If everything has worked you will see a success screen like this:
Remember to add all your sitemaps if you have more than one.
Let's do the same for Bing.
How do I submit my sitemap to Bing?
To submit your sitemap to Bing you need to use the Bing Webmaster Tools.
Once you have set up Google Search Console it is easy to add Bing. Bing has a tool that can read some of the data in Google Search Console and automatically set up the site in Bing.
This is the fastest way to set it up and once you do the sitemap will be automatically imported.
If you have trouble with this import then you can follow our guide on verifying your domain with Bing.
Sitemaps and Languages
You can also use a sitemap to list all the alternate language content on your site. For example, if you have English, French and German content your sitemap can contain a link to each.

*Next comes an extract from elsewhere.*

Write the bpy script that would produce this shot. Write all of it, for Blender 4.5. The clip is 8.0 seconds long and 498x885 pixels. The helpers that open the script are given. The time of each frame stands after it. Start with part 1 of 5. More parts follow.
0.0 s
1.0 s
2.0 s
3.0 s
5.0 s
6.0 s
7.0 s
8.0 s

To do this we must use something called hreflang it would look like this:
<?xml version="1.0" encoding="UTF-8"?>
<urlset xmlns="http://www.sitemaps.org/schemas/sitemap/0.9"

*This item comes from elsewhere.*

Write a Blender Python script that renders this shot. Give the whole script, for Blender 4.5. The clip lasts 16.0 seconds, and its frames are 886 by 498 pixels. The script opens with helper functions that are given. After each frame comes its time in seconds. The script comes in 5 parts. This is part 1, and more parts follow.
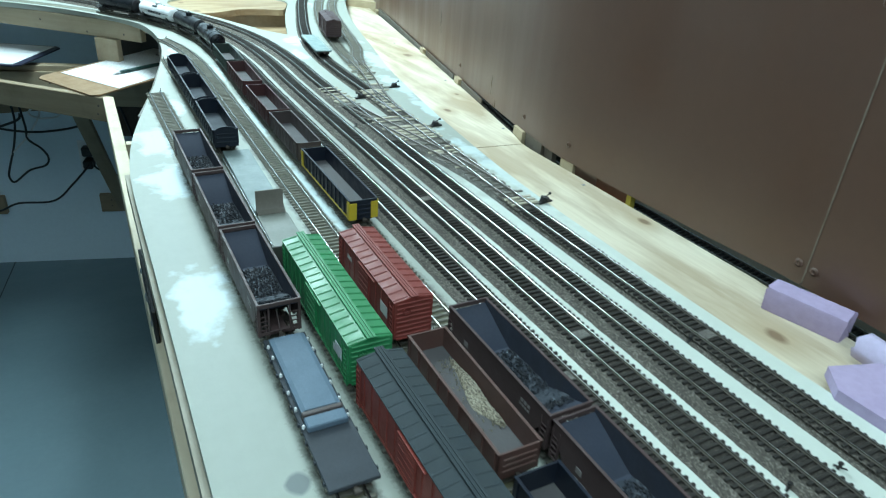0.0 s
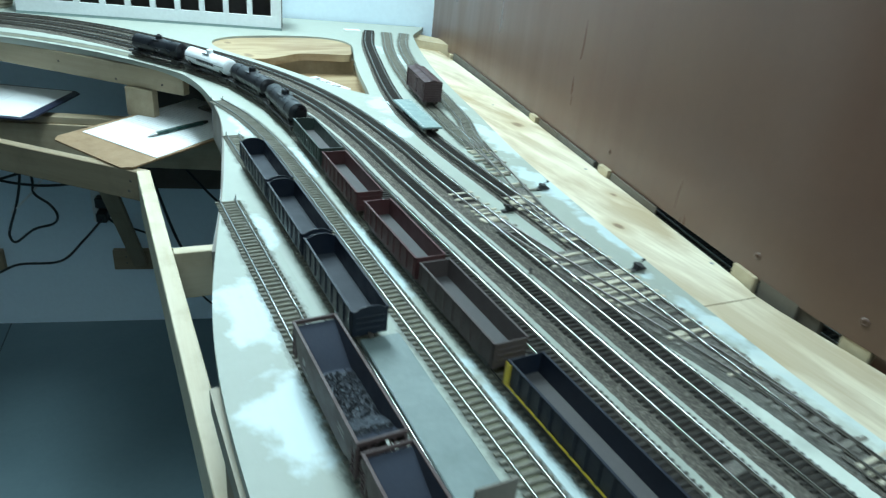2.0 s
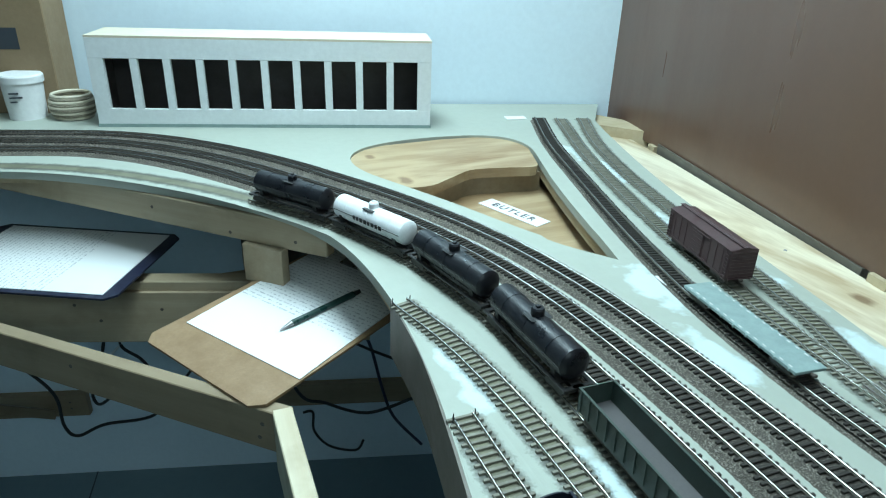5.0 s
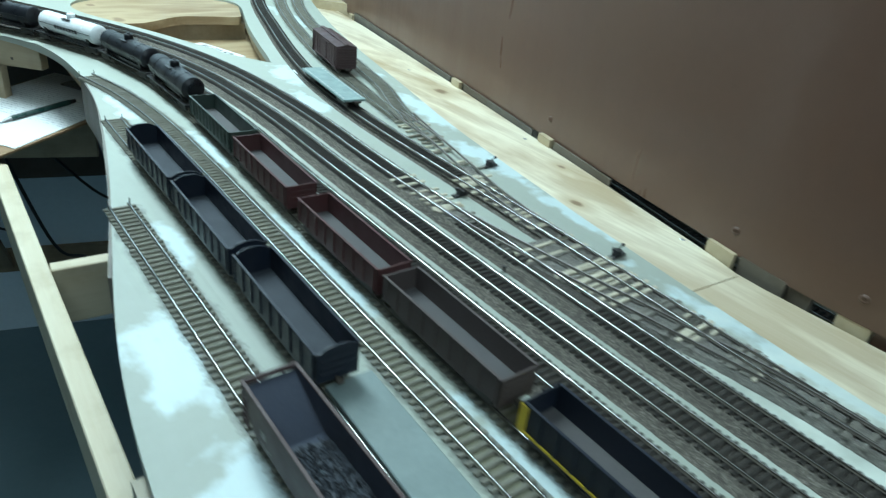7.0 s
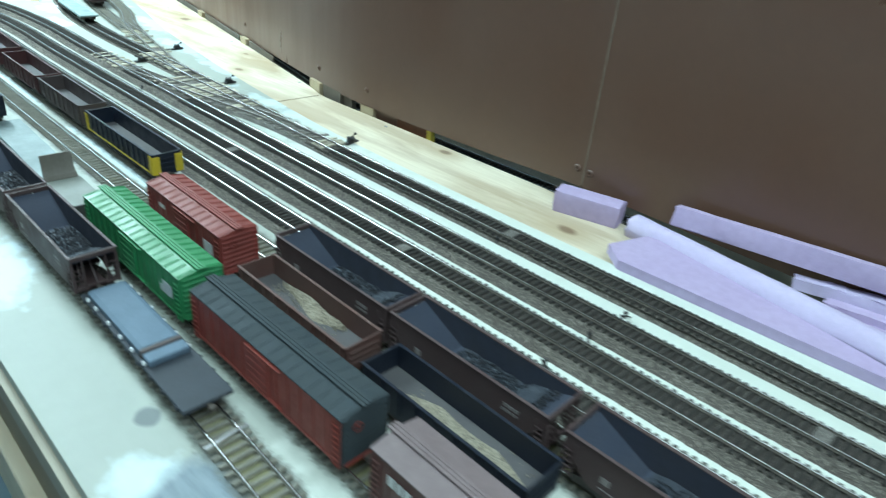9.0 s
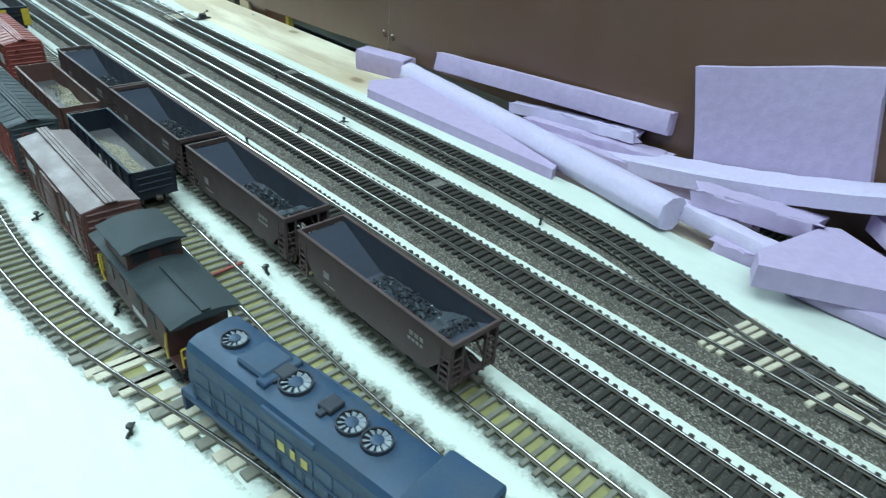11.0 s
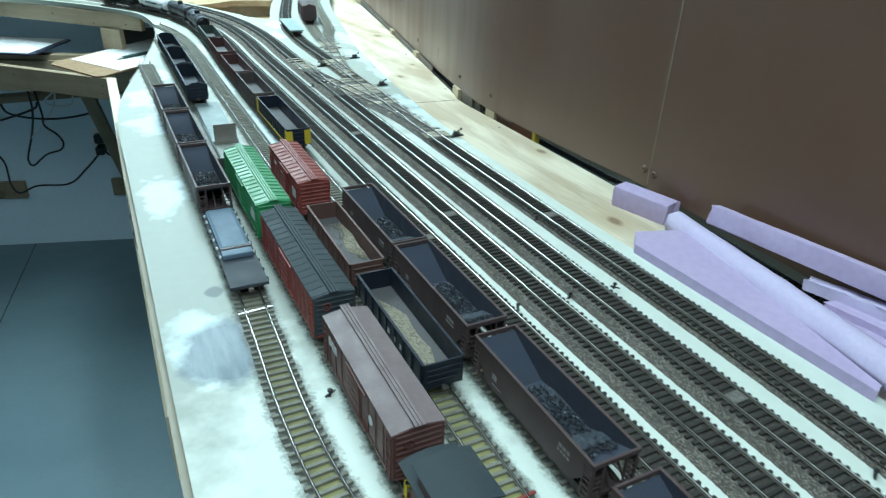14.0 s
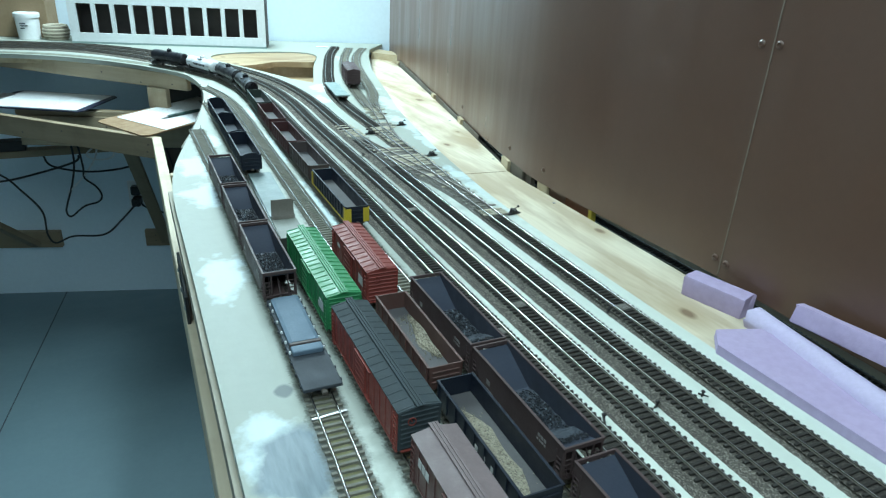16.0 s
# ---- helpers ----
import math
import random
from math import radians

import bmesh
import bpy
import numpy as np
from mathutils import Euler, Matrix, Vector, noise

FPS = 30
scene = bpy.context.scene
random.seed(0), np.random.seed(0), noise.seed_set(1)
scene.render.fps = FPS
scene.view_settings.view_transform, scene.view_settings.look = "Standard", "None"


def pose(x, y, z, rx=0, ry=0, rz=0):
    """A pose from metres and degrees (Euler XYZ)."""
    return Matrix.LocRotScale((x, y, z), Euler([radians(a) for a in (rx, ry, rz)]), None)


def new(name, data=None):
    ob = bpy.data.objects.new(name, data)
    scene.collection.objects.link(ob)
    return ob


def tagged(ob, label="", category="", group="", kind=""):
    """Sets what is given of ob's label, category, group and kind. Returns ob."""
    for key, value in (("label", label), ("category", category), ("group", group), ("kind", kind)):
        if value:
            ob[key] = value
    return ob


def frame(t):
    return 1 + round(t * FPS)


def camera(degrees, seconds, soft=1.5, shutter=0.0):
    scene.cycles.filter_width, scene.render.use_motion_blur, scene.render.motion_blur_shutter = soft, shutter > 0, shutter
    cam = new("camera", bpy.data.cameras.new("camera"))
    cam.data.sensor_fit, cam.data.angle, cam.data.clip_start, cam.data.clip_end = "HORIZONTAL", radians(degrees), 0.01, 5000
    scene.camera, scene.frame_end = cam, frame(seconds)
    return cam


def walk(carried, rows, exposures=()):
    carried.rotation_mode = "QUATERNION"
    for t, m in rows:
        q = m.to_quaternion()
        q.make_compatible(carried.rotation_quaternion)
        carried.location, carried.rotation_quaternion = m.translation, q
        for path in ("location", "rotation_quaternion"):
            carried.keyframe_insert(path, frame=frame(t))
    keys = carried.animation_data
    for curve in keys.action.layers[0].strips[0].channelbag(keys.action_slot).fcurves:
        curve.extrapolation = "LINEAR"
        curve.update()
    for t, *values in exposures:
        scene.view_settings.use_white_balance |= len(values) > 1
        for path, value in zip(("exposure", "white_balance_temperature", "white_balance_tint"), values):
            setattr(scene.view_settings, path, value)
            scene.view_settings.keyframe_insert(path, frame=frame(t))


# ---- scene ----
cam = camera(67.4, 16.0, soft=1.1, shutter=0.3)
METRES, EYE, TILT, LEAN, TURN = 2.56, 0.3328, -28.47, -3.88, -28.0
ROWS = [
    (0.0, 0.0, 0.0, 0.0, 0.0, 0.0, -0.0),
    (0.5, -0.0171, 0.0163, 0.0115, -0.89, 0.91, -0.92),
    (1.0, -0.0453, 0.0416, 0.0246, -3.84, 1.29, -0.13),
    (1.5, -0.0729, 0.0805, 0.0444, -3.71, 0.94, -1.07),
    (2.0, -0.0903, 0.1287, 0.0763, -0.39, 1.31, -1.88),
    (2.5, -0.1139, 0.168, 0.0963, 1.03, 1.58, -1.55),
    (3.0, -0.149, 0.2032, 0.118, -4.78, 1.24, 0.04),
    (3.5, -0.177, 0.2488, 0.1452, -3.75, 0.4, 0.77),
    (3.7, -0.1832, 0.2683, 0.1603, -1.83, 0.51, 0.94),
    (4.75, -0.1975, 0.3035, 0.187, 5.7, 3.2, -0.75),
    (5.8, -0.1852, 0.2749, 0.1648, 4.23, 4.23, -1.56),
    (6.0, -0.1769, 0.2596, 0.1531, 1.28, 3.5, -0.89),
    (6.5, -0.1513, 0.2115, 0.1195, -6.9, 1.37, 0.62),
    (7.0, -0.1115, 0.1744, 0.0903, -9.45, -1.9, 2.05),
    (7.5, -0.0708, 0.134, 0.0584, -5.98, -2.61, 3.73),
    (8.0, -0.0512, 0.0875, 0.0342, -6.68, -3.95, 5.11),
    (8.5, -0.0356, 0.023, 0.01, -14.87, -3.36, 6.51),
    (9.0, -0.0056, -0.0116, -0.0173, -16.32, -3.24, 7.44),
    (9.5, 0.0484, -0.0492, -0.0448, -11.24, -2.84, 7.32),
    (10.0, 0.0639, -0.0687, -0.0583, -10.05, -2.63, 7.22),
    (10.2, 0.0665, -0.0744, -0.0689, -10.09, -2.59, 6.61),
    (11.25, 0.082, -0.0858, -0.090, -15.0, -6.4, 7.2),
    (12.3, 0.0871, -0.0878, -0.0825, -19.3, -9.03, 9.19),
    (12.5, 0.084, -0.0884, -0.0774, -19.11, -8.52, 9.33),
    (13.0, 0.073, -0.0817, -0.066, -10.05, -5.52, 7.61),
    (13.5, 0.0629, -0.0728, -0.0541, -2.16, -1.8, 4.06),
    (14.0, 0.0508, -0.0663, -0.0448, 1.59, 0.25, 0.95),
    (14.5, 0.0446, -0.0668, -0.0394, 3.46, 1.47, -0.7),
    (15.0, 0.0402, -0.0679, -0.034, 2.42, 2.67, -1.11),
    (15.5, 0.0336, -0.0615, -0.0306, 1.52, 3.65, -0.86),
    (16.0, 0.0288, -0.0583, -0.0264, 2.97, 4.3, -0.48),
]
EXPOSURE = [(0.0, 0.04), (1.0, 0.02), (1.5, -0.05), (2.5, -0.18), (3.0, -0.2), (3.5, -0.16), (6.0, -0.55), (6.5, -0.45), (7.0, -0.32), (8.0, -0.14), (8.5, 0.06), (9.0, 0.3), (9.5, 0.38), (10.0, 0.36), (12.5, 0.25), (13.0, 0.14), (13.5, 0.12), (14.0, 0.15), (14.5, 0.14), (16.0, 0.08)]
walk(cam, [(t, pose(0, 0, EYE, TILT, LEAN, TURN) @ pose(METRES * x, METRES * y, METRES * z, 90 + pitch, roll, yaw)) for t, x, y, z, yaw, pitch, roll in ROWS], EXPOSURE)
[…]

xmlns:xhtml="http://www.w3.org/1999/xhtml">
<url>
<loc>https://example.com/en</loc>
<xhtml:link
rel="alternate"
hreflang="de"
href="https://www.example.com/de"/>
<xhtml:link
rel="alternate"
hreflang="fr"
href="https://www.example.com/fr"/>
<xhtml:link
rel="alternate"
hreflang="en"
href="https://example.com/en"/>
</url>
<url>
<loc>https://www.example.com/de</loc>
<xhtml:link
rel="alternate"
hreflang="de"
href="https://www.example.com/de"/>
<xhtml:link
rel="alternate"
hreflang="fr"
href="https://www.example.com/fr"/>
<xhtml:link
rel="alternate"
hreflang="en"
href="https://www.example.com/en"/>
</url>
<url>
<loc>https://www.example.com/fr</loc>
<xhtml:link
rel="alternate"
hreflang="de"
href="https://www.example.com/de"/>
<xhtml:link
rel="alternate"
hreflang="fr"
href="https://www.example.com/fr"/>
<xhtml:link
rel="alternate"
hreflang="en"
href="https://www.example.com/en"/>
</url>
</urlset>
Again you don't want to do this by hand and should use your website software to update it. For Hugo, it has multilingual support by default, so there is nothing special to configure. For WordPress, you will need to install the WPML plugin. Then Yoast or Rank Math will be able to output the hreflang in your sitemap.

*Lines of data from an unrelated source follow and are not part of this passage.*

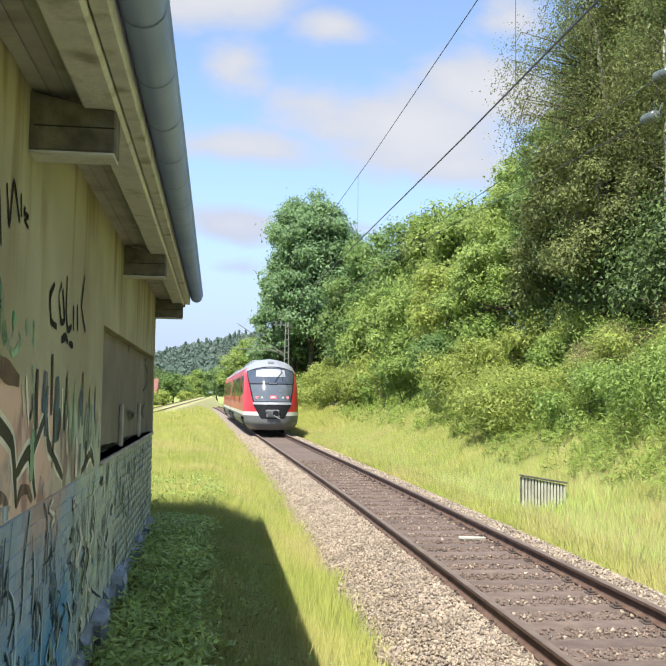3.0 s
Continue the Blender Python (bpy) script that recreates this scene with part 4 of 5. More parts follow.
blades("bank_grass_near", right(130000, 1.72, 7.0, 7, 24), 0.20, 0.0055, "grass", G, 0.95)
blades("bank_grass_middle", right(90000, 1.75, 6.8, 24, 50), 0.30, 0.010, "grass", G, 0.95)
blades("bank_grass_far", right(50000, 1.8, 6.4, 50, 130), 0.42, 0.026, "grass", G, 0.95)
blades("bank_grass_seeds", right(46000, 1.9, 6.5, 8, 60), 0.36, 0.0055, "dry_grass", "pale seeding grass stalks", 0.5)
blades("bank_tufts", scatter(60000, 2.3, 7.0, 8, 50, True, 0.45), 0.32, 0.0075, "weed", "darker green grass tufts in the meadow", 0.7)
blades("box_grass", scatter(6000, 5.9, 7.3, 15.9, 17.75), 0.09, 0.005, "grass", "short grass before the slatted box")
blades("edge_grass", scatter(9000, -2.35, -1.6, 4, 40, True, 0.55), 0.13, 0.005, "grass", "grass creeping into the edge of the stones", 0.9)
blades("tall_grass_near", left_edge(scatter(15000, 0.75, 1.9, 4, 15)), 0.28, 0.0055, "grass", "taller sunlit grass along the edge of the stones", 0.5)
blades("edge_tufts", scatter(2600, -2.05, -1.5, 4, 22, True, 0.5), 0.22, 0.007, "dry_grass", "dry grass tufts at the edge of the stones", 0.6)


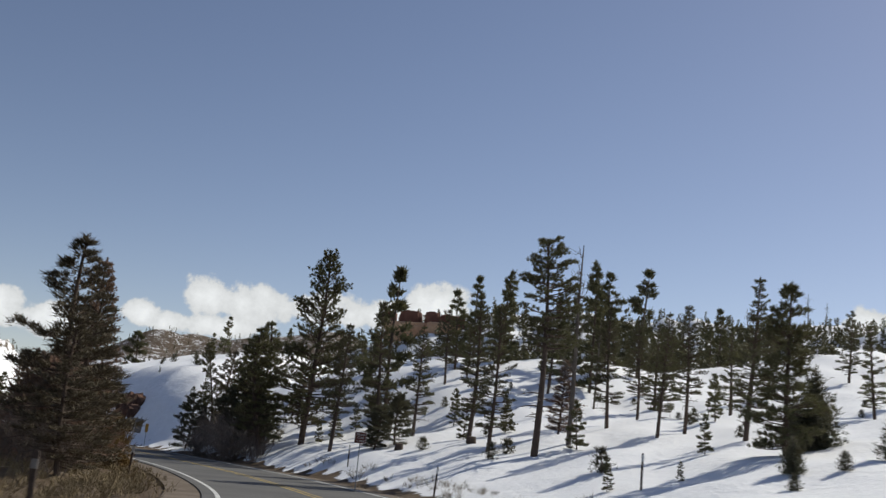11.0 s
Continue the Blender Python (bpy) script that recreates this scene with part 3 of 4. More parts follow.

It is easier to manage your language version is a single file and you can use the sitemap to do it.
Wrapping Up, What is a sitemap?
We have covered what is a sitemap. It is a file that lists all the pages that you want the search engines to show in the search results.
You need a sitemap when you:
- Have a new site with few external links
- A site with poor internal links and orphaned pages
- A large site with many pages
This covers most websites! So make sure that you set up a sitemap using an automated process. For WordPress look at the Yoast, SEOPress or Rank Math plugins.
If you are using a static site generator then the framework will generate one for you as Hugo does.
It may be that your site already has a sitemap in this case you need to find it. Follow the guide to locate your sitemap and once you do make sure to submit it to both Google and Bing.